Britain’s plan to leave the European Union is facing another legal obstacle after members of the Northern Ireland Assembly filed a lawsuit challenging the Brexit move.
Politicians Steven Agnew, Colum Eastwood, David Ford and John O’Dowd were among the assembly members that filed the suit seeking a judicial review of the UK’s decision to abide by the June 23 referendum result, media reports said.
Legal firm Jones Cassidy Brett represented the assembly members and filed the suit on August 19 at the Northern Ireland’s High Court in Belfast.
The assembly members urged Prime Minister Theresa May to consider the UK’s peace process and other unique requirements before triggering the formal Brexit process, according to a report by the Belfast Telegraph
“They want to ensure the Brexit process complies with the rule of law, takes account of parliamentary sovereignty, protects progress made towards a more peaceful society and accords adequate weight to the democratic will of those in Northern Ireland who voted in the European referendum and in the 1998 poll on the Good Friday Agreement,” Jones Cassidy Brett was quoted as saying in the report.
“The various assurances sought by our clients have not been forthcoming and, indeed, the response heightened their concerns about the approach the Government was likely to take,” the lawyers added.

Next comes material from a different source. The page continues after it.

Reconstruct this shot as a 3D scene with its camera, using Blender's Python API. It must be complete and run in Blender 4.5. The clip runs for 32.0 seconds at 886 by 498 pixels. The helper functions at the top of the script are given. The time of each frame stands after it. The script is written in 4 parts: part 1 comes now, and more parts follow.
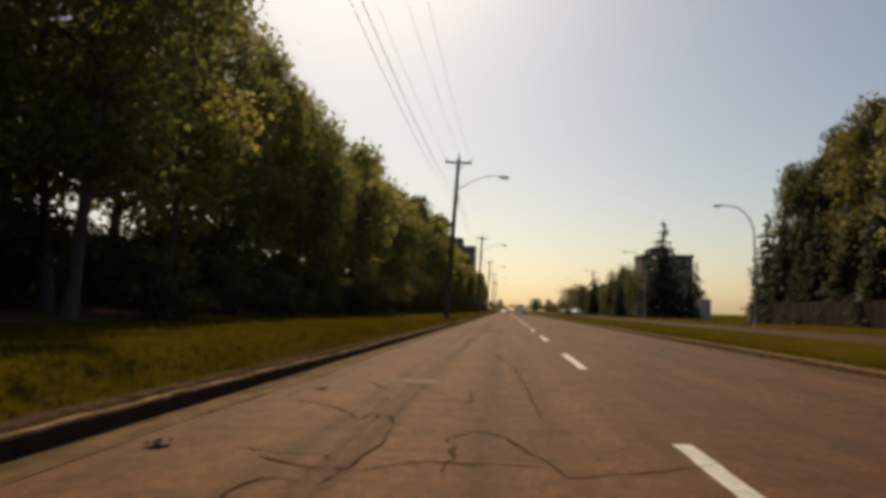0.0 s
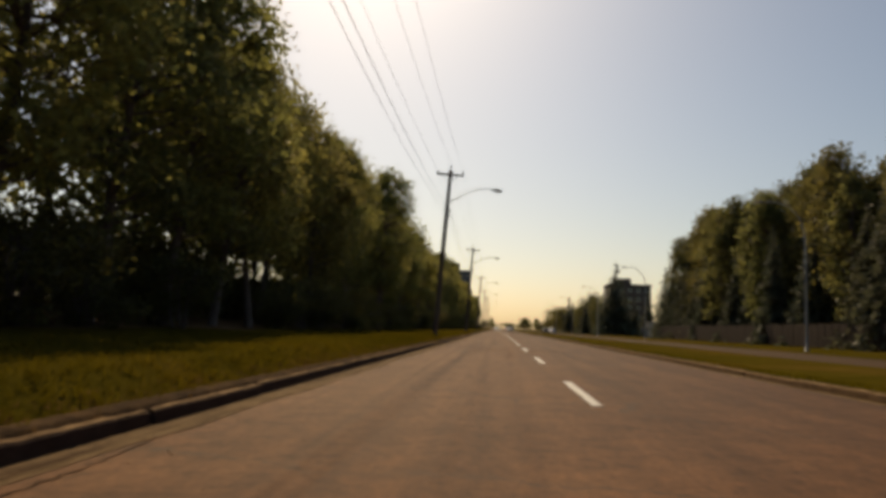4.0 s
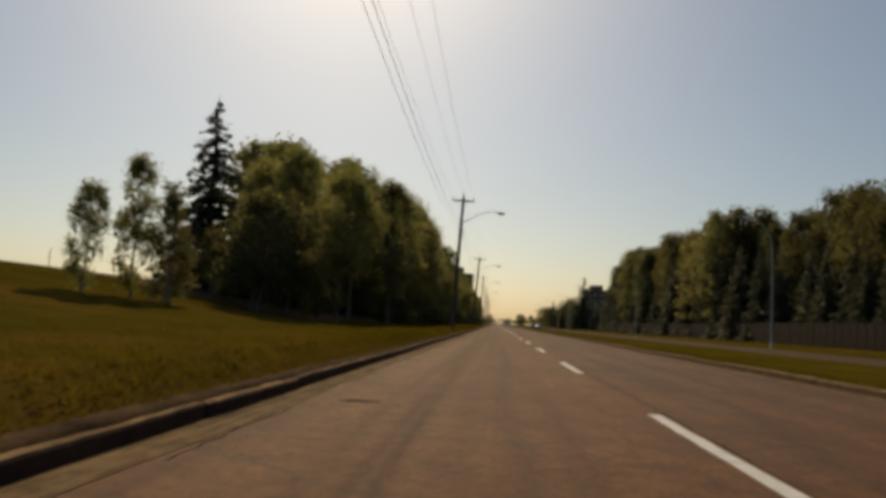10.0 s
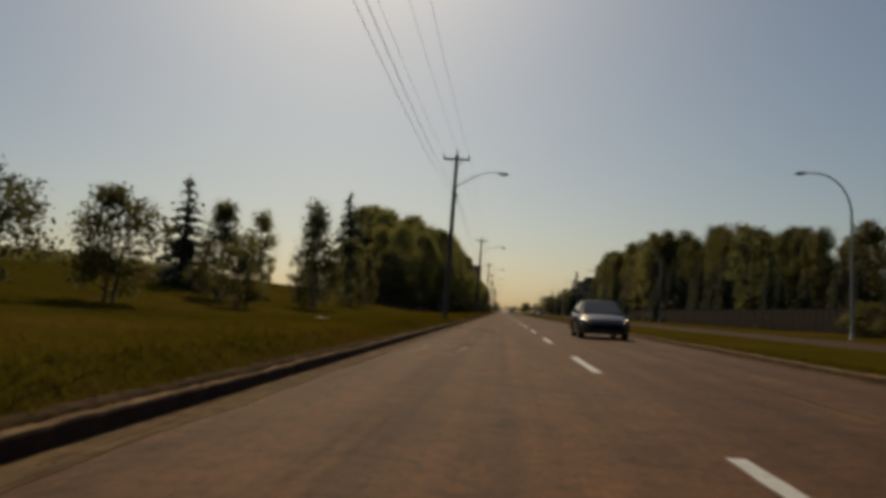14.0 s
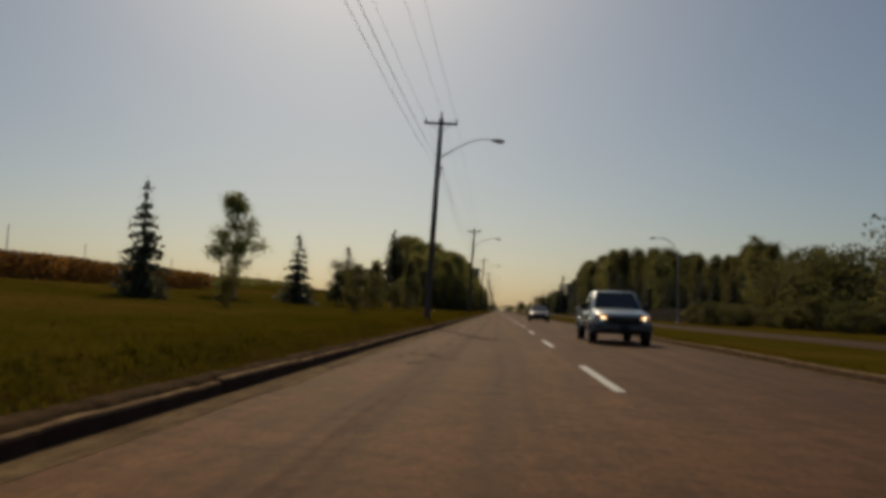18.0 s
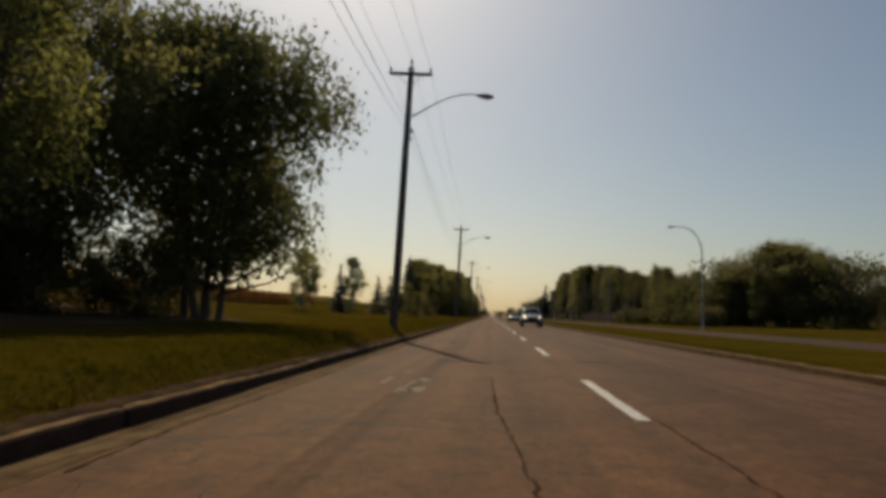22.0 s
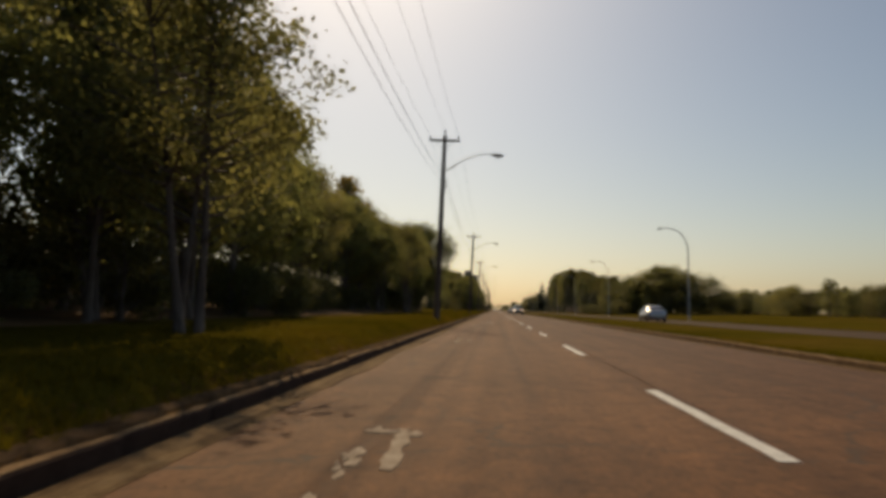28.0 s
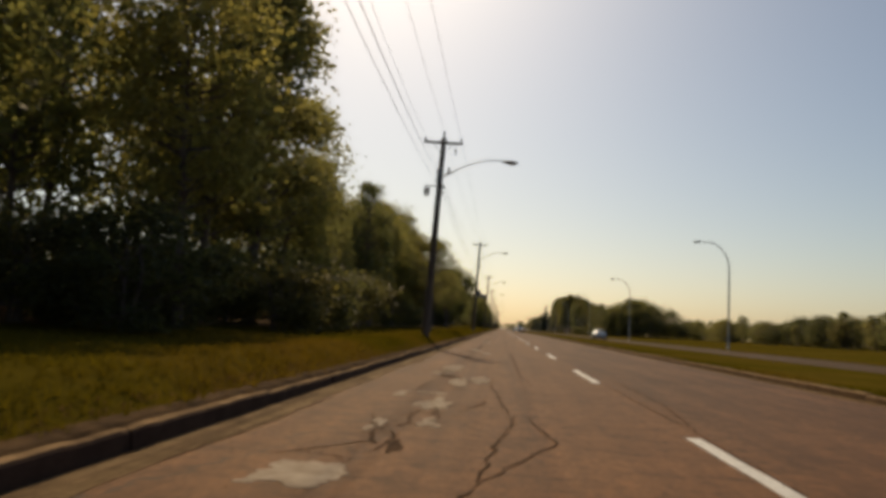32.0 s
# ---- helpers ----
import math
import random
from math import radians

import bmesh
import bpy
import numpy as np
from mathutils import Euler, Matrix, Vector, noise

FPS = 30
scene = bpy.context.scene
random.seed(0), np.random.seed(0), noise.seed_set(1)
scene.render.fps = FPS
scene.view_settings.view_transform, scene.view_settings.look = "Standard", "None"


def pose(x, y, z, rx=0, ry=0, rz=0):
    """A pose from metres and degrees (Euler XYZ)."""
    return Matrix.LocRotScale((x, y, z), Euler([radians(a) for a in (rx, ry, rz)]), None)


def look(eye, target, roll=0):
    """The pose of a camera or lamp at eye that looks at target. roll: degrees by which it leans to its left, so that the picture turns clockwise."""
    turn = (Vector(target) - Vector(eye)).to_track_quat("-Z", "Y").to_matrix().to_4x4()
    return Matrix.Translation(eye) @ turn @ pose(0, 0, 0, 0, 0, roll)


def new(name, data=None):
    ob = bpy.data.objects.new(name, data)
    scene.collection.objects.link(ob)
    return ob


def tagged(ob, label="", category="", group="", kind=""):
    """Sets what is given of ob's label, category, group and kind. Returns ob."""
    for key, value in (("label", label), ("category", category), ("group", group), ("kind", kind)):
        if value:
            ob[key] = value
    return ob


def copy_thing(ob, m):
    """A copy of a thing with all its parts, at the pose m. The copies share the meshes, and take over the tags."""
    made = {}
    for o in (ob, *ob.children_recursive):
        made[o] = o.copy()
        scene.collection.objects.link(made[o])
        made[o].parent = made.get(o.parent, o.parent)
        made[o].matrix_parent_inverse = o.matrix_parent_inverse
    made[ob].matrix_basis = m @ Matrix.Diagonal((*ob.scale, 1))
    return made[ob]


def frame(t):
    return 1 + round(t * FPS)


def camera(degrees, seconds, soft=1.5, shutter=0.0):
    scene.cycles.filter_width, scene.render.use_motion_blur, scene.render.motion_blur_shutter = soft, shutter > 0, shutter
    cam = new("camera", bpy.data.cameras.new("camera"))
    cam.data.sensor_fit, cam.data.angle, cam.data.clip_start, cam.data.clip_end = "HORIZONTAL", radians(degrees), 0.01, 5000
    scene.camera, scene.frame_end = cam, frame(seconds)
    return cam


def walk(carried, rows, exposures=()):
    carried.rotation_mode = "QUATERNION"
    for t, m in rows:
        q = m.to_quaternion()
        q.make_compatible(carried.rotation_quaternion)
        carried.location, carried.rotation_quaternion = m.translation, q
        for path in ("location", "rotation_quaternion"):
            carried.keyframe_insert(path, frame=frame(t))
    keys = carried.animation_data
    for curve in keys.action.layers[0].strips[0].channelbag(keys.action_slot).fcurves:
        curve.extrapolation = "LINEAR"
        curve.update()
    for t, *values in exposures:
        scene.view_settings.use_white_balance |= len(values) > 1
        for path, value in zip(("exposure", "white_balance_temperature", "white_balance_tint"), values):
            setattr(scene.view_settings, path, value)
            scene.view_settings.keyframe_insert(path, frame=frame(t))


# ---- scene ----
cam = camera(60.9, 32.0, soft=4.3, shutter=0.12)
# seconds, x, y, z, yaw, pitch, roll of the rear-facing camera on the car
ROWS = [
    (0.0, 0.271, 0.118, 0.961, 4.86, 4.52, 1.19),
    (0.5, 0.308, -5.215, 0.969, 5.53, 5.38, 0.44),
    (1.0, 0.351, -10.560, 0.978, 5.18, 5.40, 2.56),
    (1.5, 0.340, -15.917, 0.966, 4.69, 5.07, 1.57),
    (2.0, 0.325, -21.295, 0.938, 4.82, 5.63, 2.65),
    (2.5, 0.303, -26.668, 0.933, 4.30, 5.88, 3.14),
    (4.5, 0.267, -47.650, 0.943, 4.14, 5.84, 1.62),
    (5.0, 0.239, -52.841, 0.949, 3.63, 6.11, 1.86),
    (5.5, 0.208, -58.034, 0.955, 4.20, 5.39, 2.44),
    (6.0, 0.185, -63.232, 0.969, 3.89, 4.82, 2.82),
    (6.5, 0.151, -68.474, 0.955, 3.91, 5.44, 2.24),
    (7.0, 0.115, -73.744, 0.948, 4.16, 4.98, 2.50),
    (7.5, 0.078, -79.017, 0.959, 3.81, 5.18, 2.98),
    (8.0, 0.029, -84.326, 0.965, 3.94, 4.10, 3.11),
    (8.5, -0.053, -89.662, 0.958, 3.32, 3.73, 1.21),
    (9.0, -0.131, -94.988, 0.936, 3.65, 4.81, 1.76),
    (9.5, -0.184, -100.268, 0.927, 3.77, 5.23, 1.38),
    (10.0, -0.205, -105.490, 0.931, 4.17, 5.47, 2.57),
    (10.5, -0.188, -110.665, 0.951, 4.41, 5.05, 2.95),
    (11.0, -0.146, -115.833, 0.963, 4.39, 5.75, 2.89),
    (11.5, -0.109, -121.026, 0.975, 4.01, 5.30, 2.22),
    (12.0, -0.093, -126.299, 0.988, 4.07, 5.53, 1.94),
    (12.5, -0.054, -131.682, 0.944, 4.75, 6.59, 0.60),
    (13.0, -0.031, -137.082, 0.912, 5.02, 6.67, 0.58),
    (13.5, -0.017, -142.444, 0.926, 4.61, 4.53, 2.33),
    (15.5, 0.052, -163.780, 0.935, 4.57, 4.81, 1.92),
    (16.0, 0.085, -169.060, 0.953, 4.27, 5.39, 1.42),
    (16.5, 0.069, -174.364, 0.959, 4.16, 5.08, 2.30),
    (17.0, 0.044, -179.709, 0.960, 3.94, 3.86, 1.27),
    (17.5, 0.047, -185.092, 0.951, 4.40, 4.90, 1.39),
    (18.0, 0.068, -190.488, 0.944, 4.35, 4.48, 2.09),
    (18.5, 0.090, -195.867, 0.952, 4.68, 5.46, 0.89),
    (19.0, 0.129, -201.233, 0.951, 4.45, 4.76, 2.48),
    (19.5, 0.156, -206.601, 0.945, 4.20, 5.93, 1.47),
    (20.0, 0.179, -211.981, 0.961, 4.26, 5.14, 1.80),
    (20.5, 0.181, -217.381, 0.974, 4.58, 5.07, 0.74),
    (21.0, 0.180, -222.835, 0.977, 4.34, 4.57, 3.11),
    (21.5, 0.176, -228.335, 0.947, 3.68, 5.28, 1.73),
    (22.0, 0.160, -233.845, 0.935, 3.63, 4.98, 1.26),
    (22.5, 0.112, -239.350, 0.928, 3.89, 4.73, 1.75),
    (23.0, 0.063, -244.841, 0.914, 4.27, 4.61, 1.43),
    (23.5, 0.032, -250.317, 0.951, 4.04, 5.70, 2.88),
    (24.0, -0.028, -255.818, 0.998, 3.79, 3.06, 2.21),
    (24.5, -0.103, -261.385, 0.947, 3.40, 4.89, 2.21),
    (25.0, -0.155, -266.978, 0.911, 3.94, 5.99, 1.98),
    (25.5, -0.187, -272.562, 0.939, 3.70, 5.31, 2.70),
    (26.0, -0.252, -278.154, 0.931, 3.46, 6.11, 2.41),
    (26.5, -0.301, -283.764, 0.938, 3.75, 5.20, 0.85),
    (28.5, -0.335, -305.675, 0.955, 3.92, 4.53, 0.68),
    (29.0, -0.339, -311.144, 0.955, 4.43, 5.23, 2.01),
    (29.5, -0.348, -316.617, 0.931, 4.00, 5.19, 4.48),
    (30.0, -0.365, -322.086, 0.906, 3.58, 4.24, 2.75),
    (30.5, -0.340, -327.550, 0.911, 3.88, 5.17, 2.65),
    (31.0, -0.332, -333.004, 0.905, 4.25, 4.16, 2.71),
    (31.5, -0.293, -338.447, 0.921, 4.02, 5.95, 2.91),
    (32.0, -0.265, -343.907, 0.941, 4.71, 5.73, 3.05),
]
walk(cam, [(t, pose(x, y, z, 0, 0, yaw) @ pose(0, 0, 0, 90 + pitch) @ pose(0, 0, 0, 0, 0, roll)) for t, x, y, z, yaw, pitch, roll in ROWS],
     [(0.0, -0.5, 6900, 9), (8.0, -0.5, 6900, 9), (10.0, -0.75, 6700, 6), (12.0, -1.08, 6550, 5), (17.0, -1.2, 6450, 6), (20.0, -1.25, 6400, 6), (22.0, -0.95, 6400, 6), (25.0, -0.65, 6800, 9), (26.0, -0.5, 6800, 8), (29.0, -0.7, 6800, 8), (32.0, -0.5, 6750, 8)])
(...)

The latest action is one of the few suits contesting the manner in which May plans to navigate Britain’s departure from the EU, Bloomberg
Investment start-up Gina Miller and hairdresser Deir Dos Santos have lodged a suit to force May to consult parliament before activating the EU withdrawal clause.
“This claim differs from other actions being taken in relation to the triggering of Article 50,” the Bloomberg
quoted the lawyers as saying. “The actions in London do not, it is understood, deal with the unique requirements of Northern Ireland constitutional law and statute.”